10 agosto 2013

SEMELHANÇAS


       Cruzaram por mim num sinal fechado, apressados. Chamaram tanto a minha atenção que me virei para observá-los melhor. Eram, sem dúvida, pai e filha, pela semelhança entre os dois.  Semelhança, mas não a de traços fisionômicos. Havia uma parecença que os identificava. Alguma coisa para além, mais sutil, mais similar do que os olhos, boca ou nariz.
         E, ao percebê-los assim, partilhando de uma caminhada tão cúmplice, me vi voltando no tempo e relembrando das vezes em que fiz o mesmo na companhia do meu pai.
         Aliás, dizem que me pareço muito com ele, talvez por essa mesma impressão que me causaram os transeuntes, essa semelhança que ultrapassa o visível.
         O que nos torna semelhantes aos nossos ascendentes e descendentes são os trejeitos, o modo de olhar, as expressões faciais. Aquela identidade que paira no ar, nos gestos e através deles. A semelhança do amor, pelo amor, para o amor.
         Perdi meu pai num trágico acidente, mas não me perdi de mim mesma, apesar de mergulhada num mar de saudade.  Graças a tudo que aprendi com esse grande personagem (os que o conheceram sabem quão extraordinário ele era), fui capaz de transmitir aos meus filhos o pleno sentido da paternidade.

         Nesse domingo dedicado aos PAIS, homenageio o meu pai com uma caminhada de regresso a nossa última conversa.  A conversa da despedida e, nenhum de nós, suspeitava que seria a derradeira vez.
         A conversa foi por telefone, mas eu o via através da distância, com o sorriso largo, o olhar compreensivo, a sabedoria e perspicácia escorrendo de cada palavra. 
         Era agosto. O dia dos pais fora no domingo anterior.
         Ele queria saber como eu estava; perguntou sobre cada um dos três netos e ouviu minha narração sobre as atividades deles na escola, as travessuras e todas as coisas que as mães costumam comentar a respeito da prole. E dava risadas, faceiro.
         Quase ao final do telefonema, comentei que havia esperado por ele para dar o abraço pela data comemorativa do dia dos pais. Ele explicou que a escala de vôo o tinha impedido de ir nos visitar pela escassez de tempo, mas que naquela semana ele iria a Rio Bonito, cidade onde eu residia na época.
         Então, e não me perguntem a razão porque é inexplicável, falei: - Papai, tenho um presente aqui guardado te esperando.

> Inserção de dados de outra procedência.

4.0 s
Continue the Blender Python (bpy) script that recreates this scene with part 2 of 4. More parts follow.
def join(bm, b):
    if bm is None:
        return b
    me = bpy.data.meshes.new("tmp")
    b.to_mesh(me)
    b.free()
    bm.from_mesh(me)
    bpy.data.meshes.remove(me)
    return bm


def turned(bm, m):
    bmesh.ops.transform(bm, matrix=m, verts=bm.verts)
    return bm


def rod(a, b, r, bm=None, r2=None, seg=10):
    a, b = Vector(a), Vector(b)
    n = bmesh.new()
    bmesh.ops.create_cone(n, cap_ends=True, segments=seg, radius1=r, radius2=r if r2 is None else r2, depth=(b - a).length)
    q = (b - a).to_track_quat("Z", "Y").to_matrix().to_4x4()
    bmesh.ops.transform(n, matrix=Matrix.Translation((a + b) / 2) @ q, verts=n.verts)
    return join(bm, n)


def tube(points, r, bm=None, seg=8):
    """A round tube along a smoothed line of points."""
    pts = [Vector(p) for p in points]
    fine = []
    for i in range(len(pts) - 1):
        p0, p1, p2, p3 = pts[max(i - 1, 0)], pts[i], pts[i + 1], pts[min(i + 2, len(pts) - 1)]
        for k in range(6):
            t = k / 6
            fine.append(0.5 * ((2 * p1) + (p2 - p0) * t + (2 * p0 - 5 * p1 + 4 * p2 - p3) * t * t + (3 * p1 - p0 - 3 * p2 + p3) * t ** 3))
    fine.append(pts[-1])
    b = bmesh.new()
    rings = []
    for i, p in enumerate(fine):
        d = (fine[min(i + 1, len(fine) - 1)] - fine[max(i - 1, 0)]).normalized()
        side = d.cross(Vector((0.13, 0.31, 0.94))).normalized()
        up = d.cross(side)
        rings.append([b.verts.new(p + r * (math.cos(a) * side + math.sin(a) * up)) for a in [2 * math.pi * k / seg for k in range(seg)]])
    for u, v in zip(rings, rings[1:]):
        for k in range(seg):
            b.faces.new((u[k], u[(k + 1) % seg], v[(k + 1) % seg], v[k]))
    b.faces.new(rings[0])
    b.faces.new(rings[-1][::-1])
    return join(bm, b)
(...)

É muito simples, mas acho que vais gostar. Tu mereces tudo e, por mais que eu queira, nunca poderei te agradecer por tudo que fizeste e fazes por mim, desde que nasci. És um pai maravilhoso. Tudo o que sou devo a ti e ao que me ensinaste. Eu te amo muito, papai, e agradeço a Deus ter me dado um pai assim.

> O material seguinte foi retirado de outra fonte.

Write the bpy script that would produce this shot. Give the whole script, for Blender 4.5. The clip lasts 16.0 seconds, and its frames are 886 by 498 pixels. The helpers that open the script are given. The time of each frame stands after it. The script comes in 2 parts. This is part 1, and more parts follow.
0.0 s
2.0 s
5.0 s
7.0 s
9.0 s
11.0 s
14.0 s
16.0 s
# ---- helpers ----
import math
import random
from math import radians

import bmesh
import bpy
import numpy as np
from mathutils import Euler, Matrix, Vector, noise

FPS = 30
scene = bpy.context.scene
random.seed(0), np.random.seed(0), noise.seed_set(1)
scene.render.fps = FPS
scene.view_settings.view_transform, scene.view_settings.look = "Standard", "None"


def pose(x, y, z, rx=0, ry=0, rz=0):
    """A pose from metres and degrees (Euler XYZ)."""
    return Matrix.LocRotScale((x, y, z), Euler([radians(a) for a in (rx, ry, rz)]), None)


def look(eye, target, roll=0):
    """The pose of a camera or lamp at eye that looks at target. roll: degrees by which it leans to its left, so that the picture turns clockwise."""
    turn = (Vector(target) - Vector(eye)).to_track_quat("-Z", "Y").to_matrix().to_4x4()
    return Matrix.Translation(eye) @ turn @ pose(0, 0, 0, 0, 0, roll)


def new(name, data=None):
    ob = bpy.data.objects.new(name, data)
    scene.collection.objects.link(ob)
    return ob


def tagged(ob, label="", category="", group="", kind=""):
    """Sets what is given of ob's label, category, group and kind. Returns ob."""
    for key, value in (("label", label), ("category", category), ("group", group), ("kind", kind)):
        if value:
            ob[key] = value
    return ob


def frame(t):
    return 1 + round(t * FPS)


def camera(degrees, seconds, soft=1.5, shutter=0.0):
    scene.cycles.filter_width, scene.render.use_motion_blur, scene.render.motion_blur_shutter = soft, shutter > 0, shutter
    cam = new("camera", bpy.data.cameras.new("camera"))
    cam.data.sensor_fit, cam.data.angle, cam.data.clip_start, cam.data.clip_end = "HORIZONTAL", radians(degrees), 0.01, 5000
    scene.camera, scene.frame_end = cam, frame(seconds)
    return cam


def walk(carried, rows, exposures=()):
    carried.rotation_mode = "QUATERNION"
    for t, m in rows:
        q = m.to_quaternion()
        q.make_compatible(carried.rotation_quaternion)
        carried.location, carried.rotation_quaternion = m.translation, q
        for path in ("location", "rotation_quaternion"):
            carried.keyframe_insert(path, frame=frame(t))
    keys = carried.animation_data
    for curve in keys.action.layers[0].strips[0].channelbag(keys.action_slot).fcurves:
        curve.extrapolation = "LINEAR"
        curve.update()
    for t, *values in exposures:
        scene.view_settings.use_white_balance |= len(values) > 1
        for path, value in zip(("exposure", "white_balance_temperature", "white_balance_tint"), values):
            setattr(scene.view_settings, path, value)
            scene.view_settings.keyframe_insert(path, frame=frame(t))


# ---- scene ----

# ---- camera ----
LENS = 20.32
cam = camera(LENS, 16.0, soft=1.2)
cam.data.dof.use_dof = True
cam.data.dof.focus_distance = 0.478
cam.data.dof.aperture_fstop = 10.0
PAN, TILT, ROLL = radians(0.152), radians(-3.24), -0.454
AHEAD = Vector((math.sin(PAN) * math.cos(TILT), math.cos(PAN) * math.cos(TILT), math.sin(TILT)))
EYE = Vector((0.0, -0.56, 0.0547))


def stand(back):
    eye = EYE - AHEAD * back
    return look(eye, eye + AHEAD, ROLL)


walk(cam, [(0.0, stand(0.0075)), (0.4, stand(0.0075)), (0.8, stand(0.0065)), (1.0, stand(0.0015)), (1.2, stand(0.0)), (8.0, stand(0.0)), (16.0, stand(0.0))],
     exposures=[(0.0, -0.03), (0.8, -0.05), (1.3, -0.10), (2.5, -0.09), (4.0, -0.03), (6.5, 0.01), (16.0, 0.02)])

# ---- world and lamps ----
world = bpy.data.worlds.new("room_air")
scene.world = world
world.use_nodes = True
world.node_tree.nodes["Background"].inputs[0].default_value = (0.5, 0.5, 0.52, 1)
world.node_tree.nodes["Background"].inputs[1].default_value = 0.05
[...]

       Pude ouvir a emoção dele misturada a minha emoção.  Ele riu e disse: Que bobagem, menina! Mas te agradeço todo esse carinho. No próximo vôo passarei pelo Rio e irei até Rio Bonito. Cuida bem das crianças e te cuida também. Um beijo, minha filha.

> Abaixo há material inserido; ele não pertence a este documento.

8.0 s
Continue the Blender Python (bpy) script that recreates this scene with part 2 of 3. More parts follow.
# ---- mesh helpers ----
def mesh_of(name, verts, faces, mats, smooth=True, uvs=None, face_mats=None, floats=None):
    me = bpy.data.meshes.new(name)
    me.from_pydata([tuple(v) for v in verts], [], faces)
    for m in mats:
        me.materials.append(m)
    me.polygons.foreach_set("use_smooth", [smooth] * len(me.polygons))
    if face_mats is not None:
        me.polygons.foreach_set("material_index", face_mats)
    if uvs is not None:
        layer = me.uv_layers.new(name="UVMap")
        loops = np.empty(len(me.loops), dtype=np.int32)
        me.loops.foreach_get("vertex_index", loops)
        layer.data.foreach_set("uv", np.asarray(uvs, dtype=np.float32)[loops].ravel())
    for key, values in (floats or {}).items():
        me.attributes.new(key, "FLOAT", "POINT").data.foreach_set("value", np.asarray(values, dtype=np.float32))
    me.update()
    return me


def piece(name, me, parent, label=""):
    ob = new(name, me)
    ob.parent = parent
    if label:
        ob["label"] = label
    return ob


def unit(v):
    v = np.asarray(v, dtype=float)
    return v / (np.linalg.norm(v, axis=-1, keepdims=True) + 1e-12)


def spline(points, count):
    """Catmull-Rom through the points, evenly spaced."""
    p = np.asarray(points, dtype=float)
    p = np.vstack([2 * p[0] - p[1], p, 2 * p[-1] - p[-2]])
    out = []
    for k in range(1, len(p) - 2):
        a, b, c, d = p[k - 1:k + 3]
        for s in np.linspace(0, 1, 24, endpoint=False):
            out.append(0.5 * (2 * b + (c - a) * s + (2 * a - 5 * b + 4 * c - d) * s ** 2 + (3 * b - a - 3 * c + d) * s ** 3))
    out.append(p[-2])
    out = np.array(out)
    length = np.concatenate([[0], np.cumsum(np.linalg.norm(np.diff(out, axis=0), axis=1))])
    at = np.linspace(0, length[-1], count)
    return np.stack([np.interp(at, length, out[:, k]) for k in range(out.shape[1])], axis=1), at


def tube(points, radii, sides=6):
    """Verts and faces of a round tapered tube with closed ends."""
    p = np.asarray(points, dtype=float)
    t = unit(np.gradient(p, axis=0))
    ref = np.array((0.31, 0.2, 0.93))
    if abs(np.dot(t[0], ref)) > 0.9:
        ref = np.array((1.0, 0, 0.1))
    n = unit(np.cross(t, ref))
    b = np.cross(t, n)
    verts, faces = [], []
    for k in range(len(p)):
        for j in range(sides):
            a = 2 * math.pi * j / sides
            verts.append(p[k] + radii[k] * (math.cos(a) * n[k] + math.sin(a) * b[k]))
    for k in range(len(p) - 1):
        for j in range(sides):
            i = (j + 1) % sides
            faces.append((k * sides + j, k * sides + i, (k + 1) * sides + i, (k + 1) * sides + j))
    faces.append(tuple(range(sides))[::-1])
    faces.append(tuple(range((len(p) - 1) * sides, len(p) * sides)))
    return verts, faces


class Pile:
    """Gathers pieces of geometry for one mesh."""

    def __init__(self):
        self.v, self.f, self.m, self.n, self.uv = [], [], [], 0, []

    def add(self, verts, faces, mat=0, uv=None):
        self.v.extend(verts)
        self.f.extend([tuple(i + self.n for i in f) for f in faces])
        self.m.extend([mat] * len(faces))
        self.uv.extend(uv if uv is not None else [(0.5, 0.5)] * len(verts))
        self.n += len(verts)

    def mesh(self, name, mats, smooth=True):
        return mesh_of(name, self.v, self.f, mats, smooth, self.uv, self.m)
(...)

         Desliguei o telefone sorrindo e satisfeita por ter dito cada palavra que viera do fundo do coração.  O mesmo coração que estremeceu na noite seguinte com outro telefonema. O aviso do acidente que provocou a morte do meu pai.
         Deus tem o hábito de nos proporcionar momentos únicos e indescritíveis. E, por certo, aquele telefonema entre pai e filha foi um deles. Pude dar adeus de uma maneira plena de ternura. Delicadeza de Deus.
         Hoje, comemoro o dia dos PAIS, orgulhosa e cheia de alegria pelos meus filhos, que são pais tão especiais, dedicados e exemplares como o foi o avô deles. Semelhanças que só o AMOR define.

         Parabéns, meus filhos, pelo dia que os tornou pais e os faz embaixadores do afeto essencial, multiplicado através das gerações.